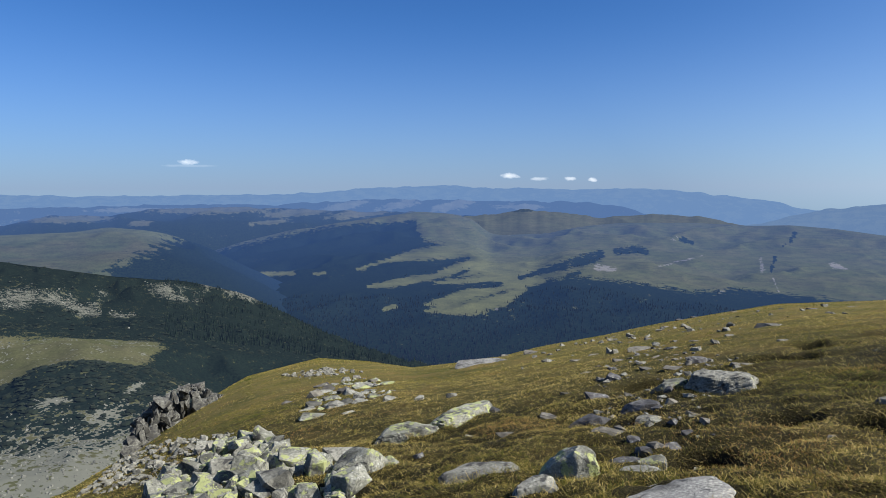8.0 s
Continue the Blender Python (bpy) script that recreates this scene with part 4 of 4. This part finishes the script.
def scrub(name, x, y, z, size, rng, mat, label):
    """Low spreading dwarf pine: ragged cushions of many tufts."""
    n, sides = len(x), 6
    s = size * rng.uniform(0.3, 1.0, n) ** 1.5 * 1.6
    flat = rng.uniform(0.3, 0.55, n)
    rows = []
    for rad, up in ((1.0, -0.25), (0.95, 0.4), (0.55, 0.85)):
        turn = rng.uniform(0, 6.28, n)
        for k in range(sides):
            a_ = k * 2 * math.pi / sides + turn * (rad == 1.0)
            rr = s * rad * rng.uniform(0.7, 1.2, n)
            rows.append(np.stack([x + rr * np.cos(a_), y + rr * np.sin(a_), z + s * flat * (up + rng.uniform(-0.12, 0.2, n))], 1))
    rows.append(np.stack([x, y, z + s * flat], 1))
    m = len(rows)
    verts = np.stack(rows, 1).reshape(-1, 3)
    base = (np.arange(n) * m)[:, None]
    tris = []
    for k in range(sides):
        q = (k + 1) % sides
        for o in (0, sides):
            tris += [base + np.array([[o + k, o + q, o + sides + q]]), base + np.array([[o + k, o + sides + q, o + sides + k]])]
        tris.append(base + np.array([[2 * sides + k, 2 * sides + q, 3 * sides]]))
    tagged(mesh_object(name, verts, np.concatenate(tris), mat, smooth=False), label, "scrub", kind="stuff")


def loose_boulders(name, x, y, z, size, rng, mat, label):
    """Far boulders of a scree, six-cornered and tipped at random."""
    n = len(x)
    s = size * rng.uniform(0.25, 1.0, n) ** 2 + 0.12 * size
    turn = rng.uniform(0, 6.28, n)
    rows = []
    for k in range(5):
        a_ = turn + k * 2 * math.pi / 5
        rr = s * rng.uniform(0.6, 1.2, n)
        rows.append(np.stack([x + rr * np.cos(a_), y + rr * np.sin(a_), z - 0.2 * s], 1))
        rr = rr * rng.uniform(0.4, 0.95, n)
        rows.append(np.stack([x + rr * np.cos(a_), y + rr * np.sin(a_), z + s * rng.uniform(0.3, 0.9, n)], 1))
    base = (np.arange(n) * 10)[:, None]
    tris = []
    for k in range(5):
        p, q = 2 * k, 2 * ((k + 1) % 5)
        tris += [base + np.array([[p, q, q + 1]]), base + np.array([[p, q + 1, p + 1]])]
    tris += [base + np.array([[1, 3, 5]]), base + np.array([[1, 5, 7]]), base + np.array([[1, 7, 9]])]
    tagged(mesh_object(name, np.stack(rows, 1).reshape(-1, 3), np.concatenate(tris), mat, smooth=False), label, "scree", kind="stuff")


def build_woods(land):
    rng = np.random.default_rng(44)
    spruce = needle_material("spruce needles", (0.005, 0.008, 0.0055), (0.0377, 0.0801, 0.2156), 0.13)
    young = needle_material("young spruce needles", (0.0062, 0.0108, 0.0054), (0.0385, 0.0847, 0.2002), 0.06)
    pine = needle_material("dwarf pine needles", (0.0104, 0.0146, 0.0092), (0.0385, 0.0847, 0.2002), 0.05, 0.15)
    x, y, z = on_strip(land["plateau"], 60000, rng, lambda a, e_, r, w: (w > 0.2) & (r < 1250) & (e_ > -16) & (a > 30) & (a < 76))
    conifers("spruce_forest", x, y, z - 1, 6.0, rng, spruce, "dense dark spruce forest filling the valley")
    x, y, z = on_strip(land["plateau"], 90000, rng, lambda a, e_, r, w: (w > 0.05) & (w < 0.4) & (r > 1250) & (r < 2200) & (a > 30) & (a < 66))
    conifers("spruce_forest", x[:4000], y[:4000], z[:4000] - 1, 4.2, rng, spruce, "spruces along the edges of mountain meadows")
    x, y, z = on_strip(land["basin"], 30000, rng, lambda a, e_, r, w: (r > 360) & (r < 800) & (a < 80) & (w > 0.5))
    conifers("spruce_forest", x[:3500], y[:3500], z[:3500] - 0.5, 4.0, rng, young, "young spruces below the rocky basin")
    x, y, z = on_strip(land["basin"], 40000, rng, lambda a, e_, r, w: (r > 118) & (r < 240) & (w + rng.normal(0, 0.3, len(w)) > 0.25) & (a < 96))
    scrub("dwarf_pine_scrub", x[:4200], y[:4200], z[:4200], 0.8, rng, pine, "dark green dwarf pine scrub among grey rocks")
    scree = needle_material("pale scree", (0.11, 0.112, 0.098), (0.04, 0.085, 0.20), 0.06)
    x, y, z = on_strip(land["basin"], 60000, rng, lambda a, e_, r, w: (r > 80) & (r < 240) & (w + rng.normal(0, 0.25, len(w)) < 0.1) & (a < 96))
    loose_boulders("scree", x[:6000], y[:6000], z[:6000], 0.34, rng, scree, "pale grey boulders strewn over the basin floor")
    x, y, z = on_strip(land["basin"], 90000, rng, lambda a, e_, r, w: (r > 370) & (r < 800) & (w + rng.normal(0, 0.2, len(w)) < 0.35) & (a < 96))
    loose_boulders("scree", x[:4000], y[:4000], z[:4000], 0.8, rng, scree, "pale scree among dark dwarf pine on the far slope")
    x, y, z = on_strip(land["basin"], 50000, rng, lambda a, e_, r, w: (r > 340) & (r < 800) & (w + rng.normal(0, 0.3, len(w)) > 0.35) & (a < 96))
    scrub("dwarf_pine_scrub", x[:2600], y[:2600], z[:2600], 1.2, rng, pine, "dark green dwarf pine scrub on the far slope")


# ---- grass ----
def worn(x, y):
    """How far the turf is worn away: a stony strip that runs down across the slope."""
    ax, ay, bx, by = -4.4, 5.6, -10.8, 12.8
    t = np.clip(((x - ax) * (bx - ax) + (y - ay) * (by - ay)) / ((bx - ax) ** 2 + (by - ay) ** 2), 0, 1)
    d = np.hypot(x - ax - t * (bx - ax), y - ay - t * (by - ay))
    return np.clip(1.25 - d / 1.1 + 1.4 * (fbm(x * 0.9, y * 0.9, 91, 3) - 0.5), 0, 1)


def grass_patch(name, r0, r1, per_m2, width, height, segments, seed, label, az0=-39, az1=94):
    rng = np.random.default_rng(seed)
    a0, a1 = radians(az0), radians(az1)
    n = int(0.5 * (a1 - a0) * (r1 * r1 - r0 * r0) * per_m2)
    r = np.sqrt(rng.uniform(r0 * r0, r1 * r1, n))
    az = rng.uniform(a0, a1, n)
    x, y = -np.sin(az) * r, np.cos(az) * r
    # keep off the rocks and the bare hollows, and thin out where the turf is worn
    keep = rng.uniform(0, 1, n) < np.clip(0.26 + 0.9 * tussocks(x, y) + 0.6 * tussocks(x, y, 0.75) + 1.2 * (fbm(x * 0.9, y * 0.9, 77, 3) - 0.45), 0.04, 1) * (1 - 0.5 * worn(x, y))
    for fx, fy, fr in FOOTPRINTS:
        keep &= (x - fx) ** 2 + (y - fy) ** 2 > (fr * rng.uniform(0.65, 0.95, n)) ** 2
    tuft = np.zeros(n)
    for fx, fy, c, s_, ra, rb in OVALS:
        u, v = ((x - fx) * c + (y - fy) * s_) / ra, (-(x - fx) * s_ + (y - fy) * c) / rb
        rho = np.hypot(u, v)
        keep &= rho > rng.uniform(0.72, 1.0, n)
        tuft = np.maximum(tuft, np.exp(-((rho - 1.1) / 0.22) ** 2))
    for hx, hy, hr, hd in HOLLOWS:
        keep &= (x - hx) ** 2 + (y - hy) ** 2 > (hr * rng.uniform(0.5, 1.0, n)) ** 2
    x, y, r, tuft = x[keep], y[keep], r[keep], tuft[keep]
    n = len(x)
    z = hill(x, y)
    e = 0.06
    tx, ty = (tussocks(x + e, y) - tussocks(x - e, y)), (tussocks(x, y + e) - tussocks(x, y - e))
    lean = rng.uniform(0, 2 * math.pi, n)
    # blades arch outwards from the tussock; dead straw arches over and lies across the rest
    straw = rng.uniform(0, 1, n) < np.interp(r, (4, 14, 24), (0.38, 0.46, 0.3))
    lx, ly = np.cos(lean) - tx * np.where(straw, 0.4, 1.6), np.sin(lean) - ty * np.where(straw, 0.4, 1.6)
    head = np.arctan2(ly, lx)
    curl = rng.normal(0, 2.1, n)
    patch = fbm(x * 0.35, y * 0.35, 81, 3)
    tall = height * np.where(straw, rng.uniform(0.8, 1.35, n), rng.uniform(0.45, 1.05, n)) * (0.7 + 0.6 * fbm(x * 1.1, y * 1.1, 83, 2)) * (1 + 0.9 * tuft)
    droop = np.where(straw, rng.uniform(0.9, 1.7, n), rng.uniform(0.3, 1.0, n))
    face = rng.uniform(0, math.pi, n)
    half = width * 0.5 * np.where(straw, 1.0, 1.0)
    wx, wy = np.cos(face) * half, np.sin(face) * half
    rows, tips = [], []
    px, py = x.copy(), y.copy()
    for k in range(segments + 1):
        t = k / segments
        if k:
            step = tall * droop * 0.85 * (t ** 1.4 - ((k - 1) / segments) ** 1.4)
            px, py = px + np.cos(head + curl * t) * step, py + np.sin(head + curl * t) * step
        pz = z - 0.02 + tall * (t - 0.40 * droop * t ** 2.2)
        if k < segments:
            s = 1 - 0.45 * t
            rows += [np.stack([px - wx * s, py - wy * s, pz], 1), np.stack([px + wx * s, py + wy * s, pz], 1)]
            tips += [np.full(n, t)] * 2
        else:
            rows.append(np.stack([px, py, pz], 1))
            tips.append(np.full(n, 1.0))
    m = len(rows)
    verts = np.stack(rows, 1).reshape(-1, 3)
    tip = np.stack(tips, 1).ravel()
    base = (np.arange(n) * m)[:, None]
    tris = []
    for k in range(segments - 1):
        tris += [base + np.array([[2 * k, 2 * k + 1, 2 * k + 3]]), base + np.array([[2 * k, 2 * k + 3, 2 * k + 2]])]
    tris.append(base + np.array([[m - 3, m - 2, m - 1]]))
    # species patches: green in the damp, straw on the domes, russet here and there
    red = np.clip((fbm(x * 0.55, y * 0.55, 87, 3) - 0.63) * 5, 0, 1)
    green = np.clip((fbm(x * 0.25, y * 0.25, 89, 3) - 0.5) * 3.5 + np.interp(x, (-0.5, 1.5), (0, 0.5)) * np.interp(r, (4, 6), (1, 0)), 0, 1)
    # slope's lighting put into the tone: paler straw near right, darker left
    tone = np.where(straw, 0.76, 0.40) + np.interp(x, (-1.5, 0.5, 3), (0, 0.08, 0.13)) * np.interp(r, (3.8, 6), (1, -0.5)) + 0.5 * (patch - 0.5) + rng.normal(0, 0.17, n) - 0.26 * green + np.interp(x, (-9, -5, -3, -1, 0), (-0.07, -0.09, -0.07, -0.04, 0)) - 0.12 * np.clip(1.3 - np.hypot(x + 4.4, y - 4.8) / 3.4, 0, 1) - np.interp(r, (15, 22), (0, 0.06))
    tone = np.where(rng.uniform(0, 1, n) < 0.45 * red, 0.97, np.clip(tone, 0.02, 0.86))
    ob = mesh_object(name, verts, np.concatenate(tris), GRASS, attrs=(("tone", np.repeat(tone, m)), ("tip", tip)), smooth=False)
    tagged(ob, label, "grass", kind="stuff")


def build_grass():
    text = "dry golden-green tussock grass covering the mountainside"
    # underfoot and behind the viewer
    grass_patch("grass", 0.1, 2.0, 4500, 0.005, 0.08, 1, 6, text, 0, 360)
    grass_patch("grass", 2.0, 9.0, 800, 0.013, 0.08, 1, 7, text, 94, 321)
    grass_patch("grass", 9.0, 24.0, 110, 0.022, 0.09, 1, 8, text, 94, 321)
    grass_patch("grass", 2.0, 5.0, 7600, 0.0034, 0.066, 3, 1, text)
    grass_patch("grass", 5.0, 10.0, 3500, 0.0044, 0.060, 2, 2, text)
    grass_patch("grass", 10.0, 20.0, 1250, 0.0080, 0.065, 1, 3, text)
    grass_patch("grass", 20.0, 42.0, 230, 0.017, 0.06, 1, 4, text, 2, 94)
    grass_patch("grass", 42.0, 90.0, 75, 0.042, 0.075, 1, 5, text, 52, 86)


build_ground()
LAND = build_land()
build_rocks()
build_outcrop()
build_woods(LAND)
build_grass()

#### Problem to solve
Copy each line of the listing in which the word "that" can be found.

#### Output for this task
Continue the Blender Python (bpy) script that recreates this scene with part 4 of 4. This part finishes the script.
    """How far the turf is worn away: a stony strip that runs down across the slope."""